As an aside, let me comment here that there’s little room for false dignity in print journalism. (The TV anchor desk is different.) The job is undignified: it means asking questions that can sound very stupid, snooping around and getting dirt under your fingernails, sticking it to people who probably deserve it but were nice to you. Any dignity that still sticks to you is baked in, which might be why journalists can hang on to it when they’re laid off.

At any rate, Pope might have stayed at National Geographic until she retired. But she didn’t.

The “chief content officer” for Smithsonian Enterprises’ media group—its magazines, books, cable TV show, and what have you—is Barbara Rehm, former managing editor of National Public Radio News and someone I met in the 70s in Chicago when she was a UPI reporter. A few weeks ago Rehm dropped me a line. Harking back to “that marvelous old UPI crew in the 70s when we were all young and the world just opening to us,” she introduced Pope to me as one of the marvels, “an extraordinary editor . . . and a beautiful soul.”

And now, Rehm explained, Pope has created something beautiful for the Smithsonian, a new quarterly by the name of Smithsonian Journeys. “I know. I know,” Rehm wrote. “It seems crazy to head out into the print market during these times, but as always, I live in hope.” I expressed some interest and she put a copy of the first issue in the mail.

What’s a dream job if you’ve already done everything? In Pope’s case it was the invitation to invent a new magazine from scratch and then run it. Smithonian Journey magazine’s first issue, hot off the press, focuses on Paris, though not the Paris of the first-timer who eats a crepe, sees a museum, and hikes the Pont des Arts to check out the other bank. One long article in Smithsonian Journeys sets out to discover and assess today’s African-American artistic community. Another traces today’s Paris back to public works projects of the 17th century. Smithsonian Journeys unveils the city’s Turkish baths, and it examines the Museum of Arts and Crafts, the one museum an old Paris hand probably has never visited. Much of the photography is archival—and it’s terrific.

In a forward, Pope tells her “discerning readers” that the Smithsonian is committed to global cultures “through its scientific research, museums, and travel and cultural programs,” and the magazine is a new way to serve the mission. Its sober inquisitiveness reminds me of Pope’s old haunt, National Geographic, its visual elegance of DoubleTake, a quarterly originally affiliated with Duke University that was launched in 1995, won prizes galore, and ten years later went under.

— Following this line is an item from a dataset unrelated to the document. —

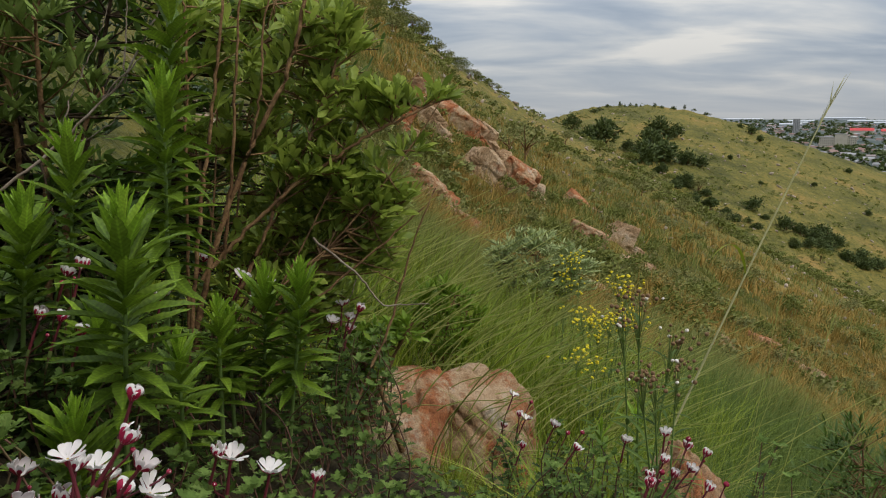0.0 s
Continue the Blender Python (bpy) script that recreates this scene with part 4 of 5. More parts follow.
BUSHES = [
    (13.46, 29.11, 2.08, 0.75), (7.34, 16.07, 0.86, 0.7), (43.74, 151.44, 4.42, 0.6), (49.58, 150.46, 5.50, 0.6), (13.50, 67.08, 1.76, 0.7),
    (5.35, 37.41, 1.20, 0.8), (1.63, 23.21, 1.19, 0.7), (2.18, 23.66, 1.04, 0.7), (1.07, 29.06, 1.26, 0.8), (13.10, 83.58, 2.43, 0.8),
    (26.01, 109.42, 3.19, 0.7), (27.79, 77.56, 1.71, 0.7), (20.29, 51.03, 1.36, 0.7), (25.37, 47.24, 2.13, 0.6), (61.97, 125.29, 3.72, 0.7),
    (21.01, 67.07, 1.48, 0.7), (17.96, 31.44, 1.43, 0.6), (25.05, 93.55, 2.33, 0.7), (-3.96, 66.69, 2.83, 0.7), (-3.26, 118.31, 4.18, 0.8),
    (-0.45, 26.25, 0.76, 0.8), (8.39, 23.08, 0.45, 0.7), (8.64, 20.26, 0.55, 0.6), (10.56, 18.55, 0.85, 0.6), (19.49, 233.58, 5.04, 0.7),
]
HILL_TREES = [
    (36.6, 178.0, 8.0, 1.05, 0),     (32.35, 175.85, 6.62, 0.9, 0), (33.68, 204.85, 5.32, 1.0, 0), (42.99, 201.37, 4.07, 0.8, 0), (41.99, 206.58, 3.57, 0.7, 0), (55.87, 203.17, 6.4, 1.0, 1),
    (60.9, 204.44, 4.4, 1.05, 1), (43.49, 168.31, 6.35, 1.2, 1), (48.01, 178.63, 7.25, 1.0, 1), (42.73, 179.96, 3.13, 1.05, 1), (54.13, 172.92, 4.27, 1.25, 1),
    (57.78, 174.36, 3.29, 1.2, 1), (35.80, 165.51, 2.40, 1.2, 1), (38.81, 161.37, 2.34, 1.3, 1), (44.97, 160.12, 3.03, 1.05, 1), (46.52, 153.34, 2.68, 1.2, 1),
    (50.35, 147.71, 2.16, 1.2, 1), (29.66, 166.15, 2.89, 1.2, 1), (34.19, 170.87, 2.48, 1.2, 1),
]
CREST_TREES = [
    (47.61, 249.46, 1.79, 1.6, 0), (50.57, 253.59, 2.00, 1.4, 0), (53.55, 256.63, 1.47, 1.6, 0), (57.39, 255.66, 2.38, 0.6, 0), (59.13, 256.04, 1.65, 0.7, 0),
    (60.96, 256.79, 1.66, 0.7, 0), (62.98, 257.54, 2.03, 0.6, 0), (64.88, 258.48, 1.30, 0.7, 0), (69.79, 260.15, 1.87, 0.9, 0), (72.30, 259.71, 1.49, 1.6, 0),
    (76.71, 261.36, 1.69, 1.6, 0), (81.40, 264.98, 2.09, 0.7, 0), (84.25, 264.28, 1.14, 1.6, 0), (88.30, 263.71, 1.52, 2.0, 0), (40.46, 238.68, 1.54, 1.6, 0),
    (36.07, 232.32, 1.67, 1.2, 0), (33.03, 228.51, 1.48, 1.4, 0),
]
GULLY_SCRUB = [
    (62.35, 139.56, 3.09, 1.25, 1), (67.25, 138.71, 2.46, 1.25, 1), (64.78, 139.08, 2.46, 1.2, 1), (71.45, 138.66, 2.67, 1.25, 1), (73.60, 134.65, 2.60, 1.25, 1),
    (75.93, 133.23, 2.58, 1.25, 1), (47.99, 152.57, 2.89, 1.2, 1), (51.45, 135.57, 1.99, 1.2, 1), (71.18, 173.88, 1.27, 1.2, 1), (70.78, 191.96, 1.67, 1.05, 1),
    (91.33, 190.56, 1.39, 1.2, 1), (97.37, 247.04, 3.21, 1.2, 1), (96.60, 238.16, 2.41, 1.2, 1), (96.45, 254.39, 2.20, 1.2, 1), (122.04, 234.00, 2.05, 1.2, 1),
    (97.90, 177.25, 1.82, 1.25, 1),
]
GULLY_THICKET = []
for cx, cy, rx, ry, lo, hi, n in ((46.5, 146, 2.5, 8, 1.6, 2.7, 10), (67, 138, 8, 9, 1.2, 2.9, 17), (76, 136, 7, 8, 1.2, 2.9, 9), (53, 137, 3.5, 3, 1.2, 1.7, 7), (46, 173, 3, 3, 4.2, 5.6, 3), (56, 195, 5, 7, 2.2, 3.5, 3)):
    for _ in range(n):
        GULLY_THICKET.append((cx + rng.uniform(-rx, rx), cy + rng.uniform(-ry, ry), rng.uniform(lo, hi), rng.uniform(1.2, 1.6), 1))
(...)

As Pope’s discerning readers are the sort of travelers who take Smithsonian-organized tours, she picked the brains of tour guides while putting Smithsonian Journeys together. They want to dig deeper into history and culture, the guides told her. That’s what she says she’ll do. She promised me that the Smithsonian Journeys tour business won’t be telling her what to publish, but she’s counting on synergies with it, and also with the Smithsonian Channel, which the Smithsonian and Showtime operate together.

“It’s from this confluence that I think a strong business model can emerge,” she says. “Meanwhile, I am keeping down costs as best I can and hoping for strong newsstand sales.”

When Pope speaks of business models I fear she speaks a second language—not a romance language either. By this point she must be an old hand with budgets; on the other hand, she confessed that her career has had its darker days, and she recalled that when she was in Bonn, Germany, writing business stories for the Wall Street Journal, “I was a disaster at earnings reports, and though I tried I never got any good at it.”

Never, in any era, did young reporters shrug on trench coats and head overseas to write earnings reports. But wanderlust is sated at a price. “I hope to God careers like yours aren’t a thing of the past,” I told her. She’s not so sure they aren’t. “I feel sad when I talk to young reporters,” she replied. “They get little mentorship and few opportunities to go anywhere, even Quincy on the Mississippi.”

Quincy being a town she covered, a long time ago, for Illinois Times.